Do not include the pictures; repeat the rest of the data exactly.

* start *

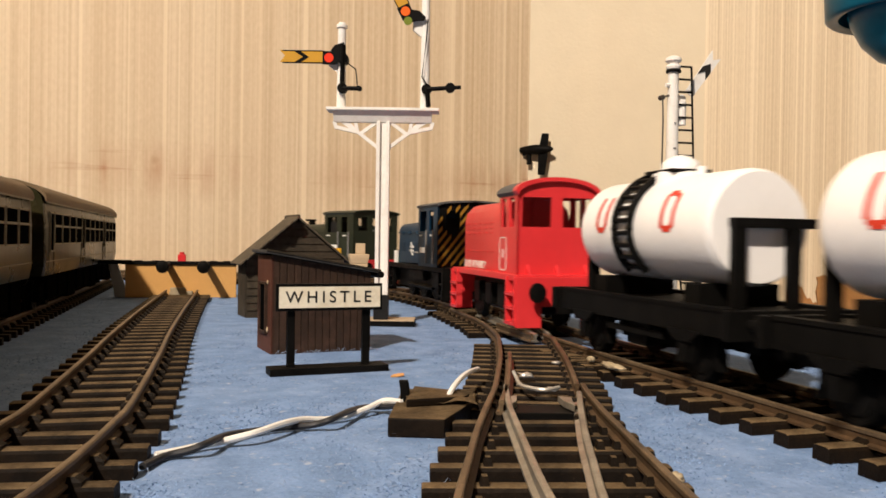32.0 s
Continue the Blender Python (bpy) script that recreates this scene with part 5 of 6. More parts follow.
def brake_van(m, body, roof_mat, label, L=0.0760, top=0.0435, Z0=0.0140, group=""):
    """A brake van: closed middle, open verandas at both ends, curved roof, side lookouts."""
    v = thing("brake_van", m, label, "brake van", group)
    underframe(v, L, 0.042, Z0, steps=True, width=0.0128)
    W, Z1 = 0.0152, top - 0.0040
    cab = L / 2 - 0.0125
    WAIST = Z0 + 0.0125

    def span(a, b):
        return min(a, b), max(a, b)
    bm = fresh()
    box(bm, -L / 2 - 0.0004, L / 2 + 0.0004, -W - 0.0004, W + 0.0004, Z0, Z0 + 0.0014)
    part("floor", bm, body, v, bevel=0.0002)
    for sg in (-1, 1):
        bm = fresh()
        box(bm, -cab, cab, sg * W - 0.0005, sg * W + 0.0005, Z0 + 0.0012, Z1)
        side = part("side_panel", bm, body, v)
        for x in (-cab + 0.0006, cab - 0.0006):
            bm = fresh()
            box(bm, x - 0.0006, x + 0.0006, sg * W - 0.0007, sg * W + 0.0007, Z0 + 0.0012, Z1)
            part("corner_strip", bm, body, side)
        bm = fresh()
        y0, y1 = span(sg * W, sg * (W + 0.0010))
        box(bm, -cab, cab, y0, y1, Z0 + 0.0072, Z0 + 0.0078)
        part("ledge", bm, body, side)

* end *

* EXERCISE RESPONSE
32.0 s
Continue the Blender Python (bpy) script that recreates this scene with part 5 of 6. More parts follow.
def brake_van(m, body, roof_mat, label, L=0.0760, top=0.0435, Z0=0.0140, group=""):
    """A brake van: closed middle, open verandas at both ends, curved roof, side lookouts."""
    v = thing("brake_van", m, label, "brake van", group)
    underframe(v, L, 0.042, Z0, steps=True, width=0.0128)
    W, Z1 = 0.0152, top - 0.0040
    cab = L / 2 - 0.0125
    WAIST = Z0 + 0.0125

    def span(a, b):
        return min(a, b), max(a, b)
    bm = fresh()
    box(bm, -L / 2 - 0.0004, L / 2 + 0.0004, -W - 0.0004, W + 0.0004, Z0, Z0 + 0.0014)
    part("floor", bm, body, v, bevel=0.0002)
    for sg in (-1, 1):
        bm = fresh()
        box(bm, -cab, cab, sg * W - 0.0005, sg * W + 0.0005, Z0 + 0.0012, Z1)
        side = part("side_panel", bm, body, v)
        for x in (-cab + 0.0006, cab - 0.0006):
            bm = fresh()
            box(bm, x - 0.0006, x + 0.0006, sg * W - 0.0007, sg * W + 0.0007, Z0 + 0.0012, Z1)
            part("corner_strip", bm, body, side)
        bm = fresh()
        y0, y1 = span(sg * W, sg * (W + 0.0010))
        box(bm, -cab, cab, y0, y1, Z0 + 0.0072, Z0 + 0.0078)
        part("ledge", bm, body, side)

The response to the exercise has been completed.